WCSB Field Scenario: Pembina Cardium History Match
An CNRL Cardium horizontal well at Pembina is modelled in CMG STARS with assumed isotropic permeability of 8 mD, based on whole-core analysis of the A pool. The engineer runs the base case with kv/kh of 1.0 and predicts 24-month cumulative oil of 95,000 m³. After eight months of production data, the history match shows pressure declining 30% faster than the model predicts, with associated gas-oil ratio rising sooner than expected, signs of gas coning from the underlying gas cap.

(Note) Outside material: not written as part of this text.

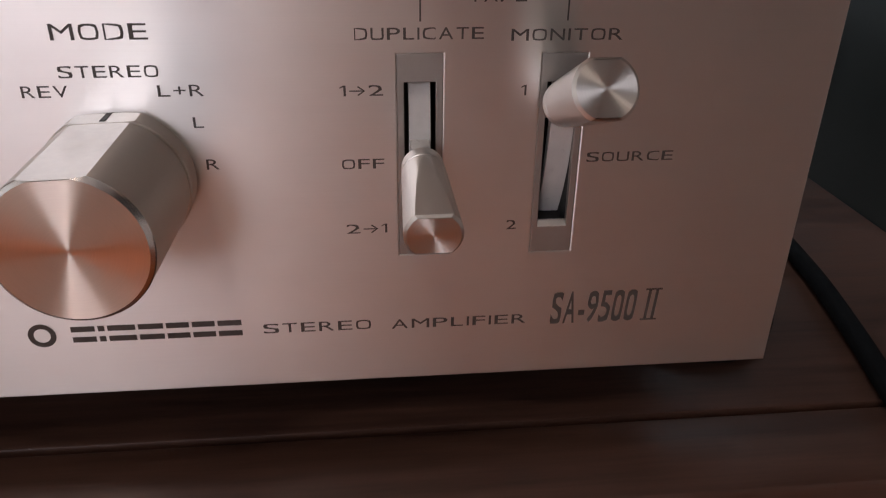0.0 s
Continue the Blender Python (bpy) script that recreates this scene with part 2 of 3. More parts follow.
def box(x0, x1, y0, y1, z0, z1, bevel=0.0, bm=None, segs=2):
    bm = bm or bmesh.new()
    made = bmesh.ops.create_cube(bm, size=1.0, matrix=Matrix.LocRotScale(
        ((x0 + x1) / 2, (y0 + y1) / 2, (z0 + z1) / 2), None, (x1 - x0, y1 - y0, z1 - z0)))
    if bevel:
        edges = {e for v in made["verts"] for e in v.link_edges}
        bmesh.ops.bevel(bm, geom=list(edges), offset=bevel, segments=segs, affect="EDGES", profile=0.5)
    return bm


def lathe(profile, segs=64, cap_start=False, cap_end=False, bm=None, material=0):
    """Turned body round the y axis: (distance out of the panel, radius) in millimetres."""
    bm = bm or bmesh.new()
    rings = []
    for d, r in profile:
        rings.append([bm.verts.new((r * MM * math.sin(2 * math.pi * k / segs), -d * MM, r * MM * math.cos(2 * math.pi * k / segs)))
                      for k in range(segs)])
    for a, c in zip(rings, rings[1:]):
        for k in range(segs):
            f = bm.faces.new((a[k], a[(k + 1) % segs], c[(k + 1) % segs], c[k]))
            f.material_index = material
    for yes, ring in ((cap_start, rings[0]), (cap_end, rings[-1])):
        if yes:
            f = bm.faces.new(ring)
            f.material_index = material
    return bm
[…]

The model is rerun with kv/kh of 0.3, reflecting the laminated heterogeneity revealed by FMI image logs, and the 24-month forecast falls to 78,000 m³, an 18% downgrade.
The exercise costs the operator roughly CAD 45,000 in simulation rerun time and engineering hours, but it corrects a CAD 4.5 million revenue forecast error at CAD 95/bbl. The lesson, embedded in nearly every WCSB simulation playbook, is that the isotropic assumption is a starting point for scoping calculations, not a defensible production forecast for any laminated or layered reservoir.